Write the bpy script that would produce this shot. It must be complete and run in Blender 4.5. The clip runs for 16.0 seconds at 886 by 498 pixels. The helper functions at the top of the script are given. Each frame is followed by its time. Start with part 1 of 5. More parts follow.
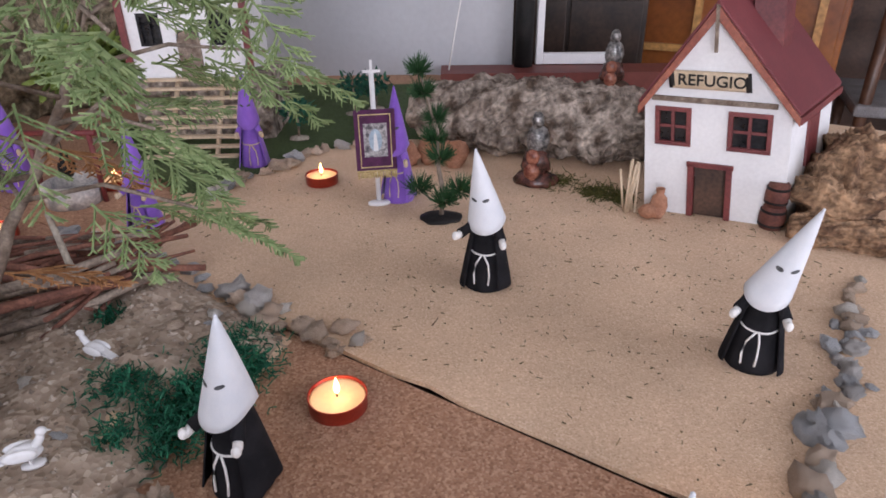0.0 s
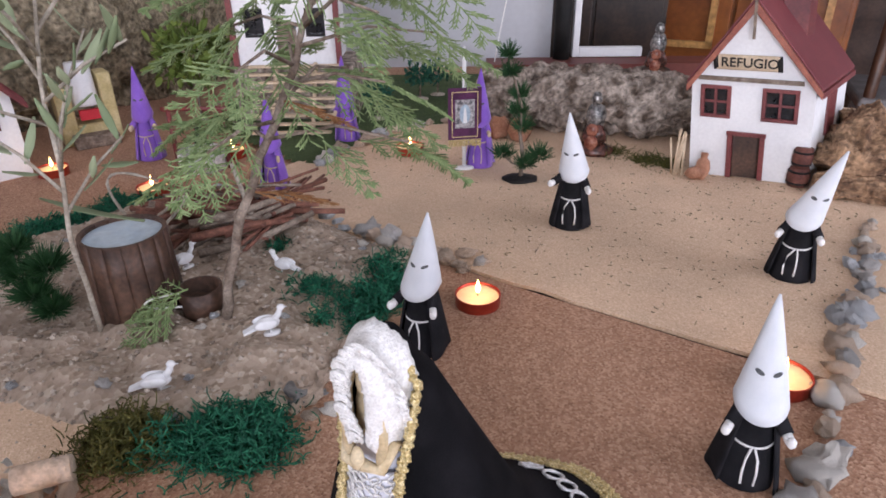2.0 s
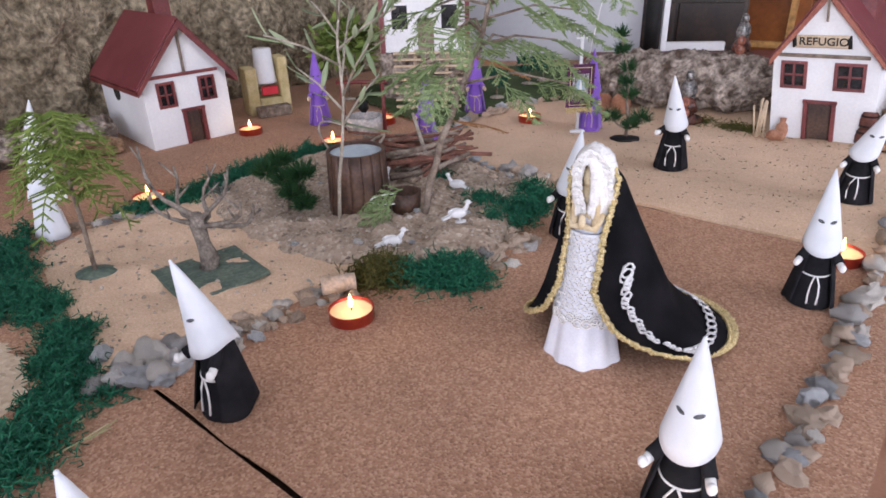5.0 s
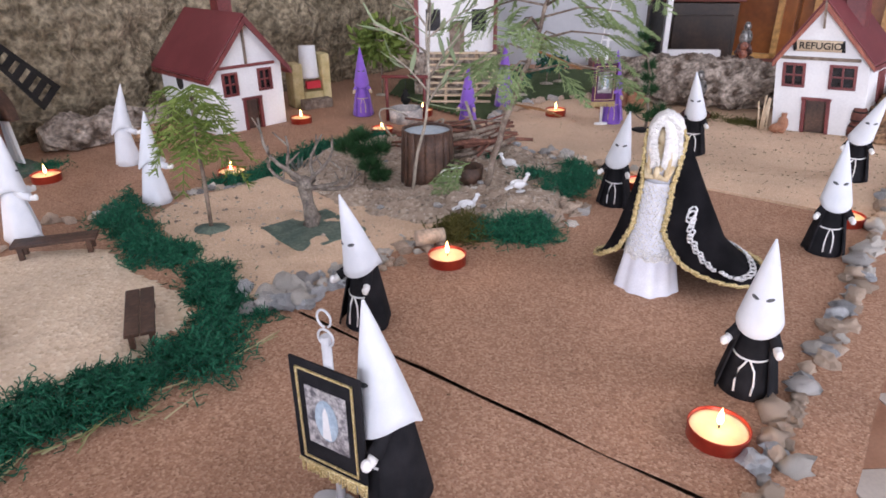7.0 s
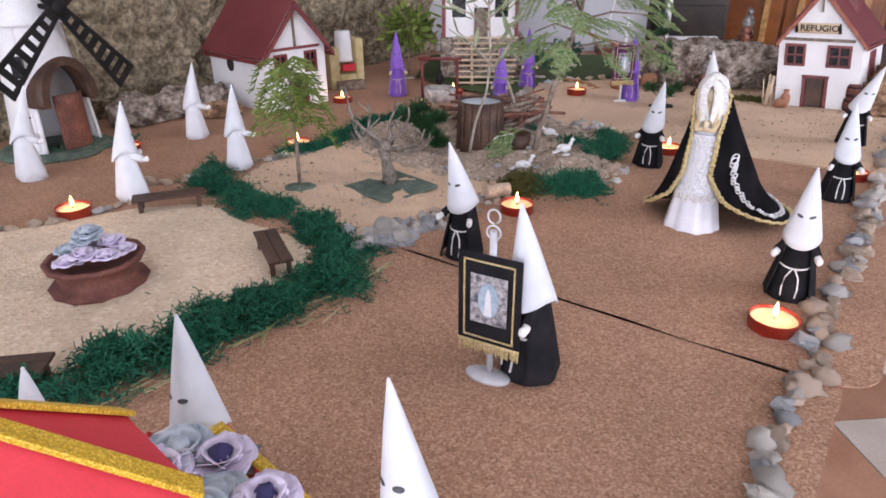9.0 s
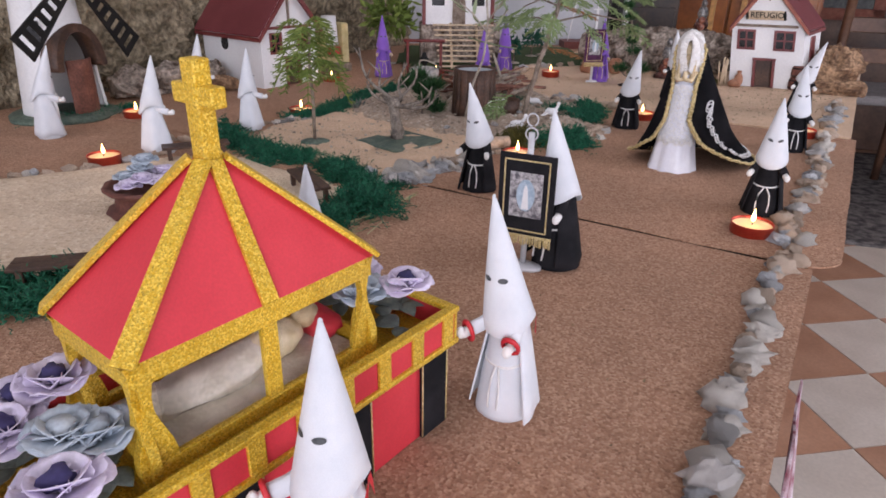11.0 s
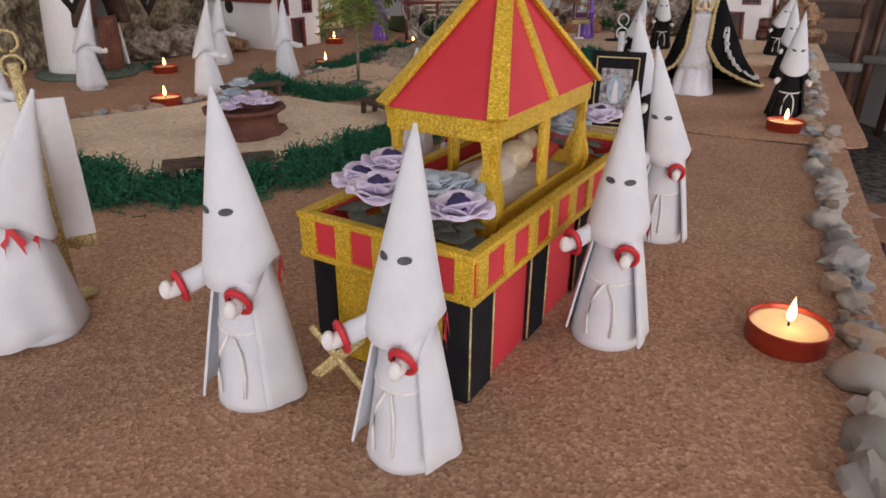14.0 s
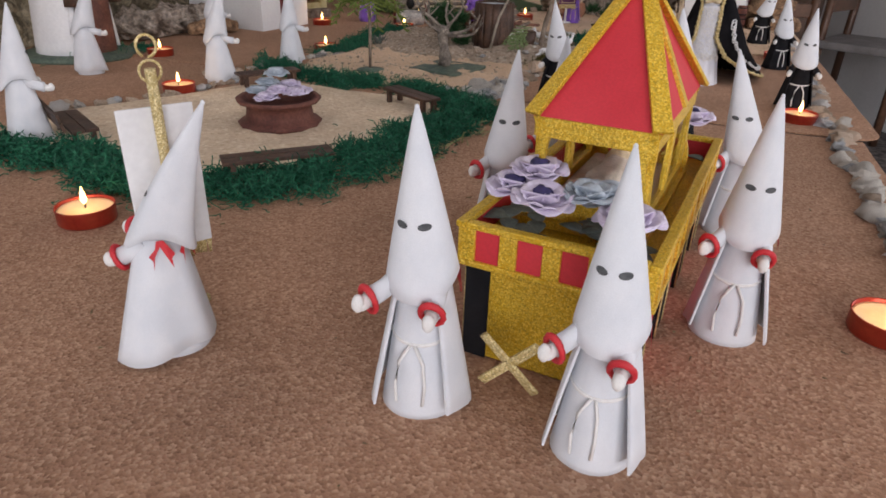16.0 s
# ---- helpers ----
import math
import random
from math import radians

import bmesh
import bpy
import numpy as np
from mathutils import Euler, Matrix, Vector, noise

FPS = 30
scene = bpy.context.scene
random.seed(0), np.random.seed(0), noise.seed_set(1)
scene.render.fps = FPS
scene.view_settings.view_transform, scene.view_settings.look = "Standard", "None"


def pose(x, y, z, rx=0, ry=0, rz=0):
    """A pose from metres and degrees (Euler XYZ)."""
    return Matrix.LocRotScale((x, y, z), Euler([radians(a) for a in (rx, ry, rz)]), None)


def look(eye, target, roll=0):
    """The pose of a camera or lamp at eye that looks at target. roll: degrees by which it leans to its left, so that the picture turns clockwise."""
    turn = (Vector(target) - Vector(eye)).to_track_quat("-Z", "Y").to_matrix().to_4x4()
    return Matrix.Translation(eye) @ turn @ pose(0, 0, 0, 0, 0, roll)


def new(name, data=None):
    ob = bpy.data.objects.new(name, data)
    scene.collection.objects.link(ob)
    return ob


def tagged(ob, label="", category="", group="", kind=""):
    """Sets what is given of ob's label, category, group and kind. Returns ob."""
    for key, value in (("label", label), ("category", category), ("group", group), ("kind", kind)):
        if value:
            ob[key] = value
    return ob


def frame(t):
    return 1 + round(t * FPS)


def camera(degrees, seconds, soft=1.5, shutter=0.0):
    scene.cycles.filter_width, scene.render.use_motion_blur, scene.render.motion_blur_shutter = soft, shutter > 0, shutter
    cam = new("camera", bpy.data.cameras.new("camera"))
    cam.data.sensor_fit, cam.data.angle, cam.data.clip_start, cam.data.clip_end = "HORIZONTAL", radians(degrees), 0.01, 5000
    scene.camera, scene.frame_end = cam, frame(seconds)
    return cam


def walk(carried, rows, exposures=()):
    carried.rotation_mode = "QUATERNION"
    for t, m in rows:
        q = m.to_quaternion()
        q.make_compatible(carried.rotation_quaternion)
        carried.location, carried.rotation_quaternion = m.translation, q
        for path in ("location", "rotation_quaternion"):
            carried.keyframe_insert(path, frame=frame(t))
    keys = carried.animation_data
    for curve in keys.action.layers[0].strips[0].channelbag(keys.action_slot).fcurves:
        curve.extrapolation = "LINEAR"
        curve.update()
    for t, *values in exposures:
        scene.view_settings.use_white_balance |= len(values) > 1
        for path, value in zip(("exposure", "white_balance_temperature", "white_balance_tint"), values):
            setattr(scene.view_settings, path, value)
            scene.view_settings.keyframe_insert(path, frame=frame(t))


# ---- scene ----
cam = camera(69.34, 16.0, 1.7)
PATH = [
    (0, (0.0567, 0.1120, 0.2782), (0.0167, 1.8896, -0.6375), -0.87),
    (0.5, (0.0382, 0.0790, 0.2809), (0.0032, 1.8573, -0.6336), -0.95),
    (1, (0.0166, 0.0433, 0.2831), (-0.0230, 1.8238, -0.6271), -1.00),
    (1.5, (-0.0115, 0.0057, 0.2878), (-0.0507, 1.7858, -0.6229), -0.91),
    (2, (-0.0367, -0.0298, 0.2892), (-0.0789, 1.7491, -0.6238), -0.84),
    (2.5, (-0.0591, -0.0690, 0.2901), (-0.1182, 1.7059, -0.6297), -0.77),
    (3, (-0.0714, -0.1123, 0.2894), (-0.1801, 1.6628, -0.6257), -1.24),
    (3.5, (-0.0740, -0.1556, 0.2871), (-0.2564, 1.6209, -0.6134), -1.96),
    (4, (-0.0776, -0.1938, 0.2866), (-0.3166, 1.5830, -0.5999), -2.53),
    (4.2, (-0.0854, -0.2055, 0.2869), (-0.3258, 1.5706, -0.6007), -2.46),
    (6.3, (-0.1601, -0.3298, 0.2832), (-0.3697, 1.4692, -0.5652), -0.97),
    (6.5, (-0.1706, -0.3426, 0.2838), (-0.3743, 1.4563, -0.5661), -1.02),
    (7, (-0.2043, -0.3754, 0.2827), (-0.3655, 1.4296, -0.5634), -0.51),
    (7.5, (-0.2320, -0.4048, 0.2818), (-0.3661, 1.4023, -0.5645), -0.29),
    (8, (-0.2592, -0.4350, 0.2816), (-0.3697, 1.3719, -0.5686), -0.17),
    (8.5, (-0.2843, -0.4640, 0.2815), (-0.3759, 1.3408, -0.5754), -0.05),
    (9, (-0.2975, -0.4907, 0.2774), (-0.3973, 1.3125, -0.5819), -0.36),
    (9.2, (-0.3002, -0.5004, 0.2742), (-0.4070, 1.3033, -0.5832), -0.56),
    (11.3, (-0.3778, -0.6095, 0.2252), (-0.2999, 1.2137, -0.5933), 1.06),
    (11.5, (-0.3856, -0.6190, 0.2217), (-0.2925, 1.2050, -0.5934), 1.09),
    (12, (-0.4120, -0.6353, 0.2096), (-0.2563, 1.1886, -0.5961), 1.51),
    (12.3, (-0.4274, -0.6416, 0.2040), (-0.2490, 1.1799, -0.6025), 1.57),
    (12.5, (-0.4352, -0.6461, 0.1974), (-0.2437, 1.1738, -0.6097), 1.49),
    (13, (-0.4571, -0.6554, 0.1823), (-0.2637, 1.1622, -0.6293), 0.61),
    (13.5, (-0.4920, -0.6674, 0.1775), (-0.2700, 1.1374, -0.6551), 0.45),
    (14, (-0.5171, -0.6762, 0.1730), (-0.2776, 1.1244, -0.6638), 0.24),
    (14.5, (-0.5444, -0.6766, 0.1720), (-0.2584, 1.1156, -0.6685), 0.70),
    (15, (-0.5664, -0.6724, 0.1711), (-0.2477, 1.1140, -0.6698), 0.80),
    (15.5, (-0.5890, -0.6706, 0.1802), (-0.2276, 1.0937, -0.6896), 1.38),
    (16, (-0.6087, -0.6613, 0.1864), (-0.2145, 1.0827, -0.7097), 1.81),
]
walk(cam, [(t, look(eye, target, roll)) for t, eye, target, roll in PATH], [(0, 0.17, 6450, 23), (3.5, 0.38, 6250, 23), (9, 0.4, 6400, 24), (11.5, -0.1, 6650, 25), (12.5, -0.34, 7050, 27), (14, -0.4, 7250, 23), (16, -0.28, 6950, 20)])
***
* What to produce *
Return only the number of lines in the data that contain "random".

* The reply *
2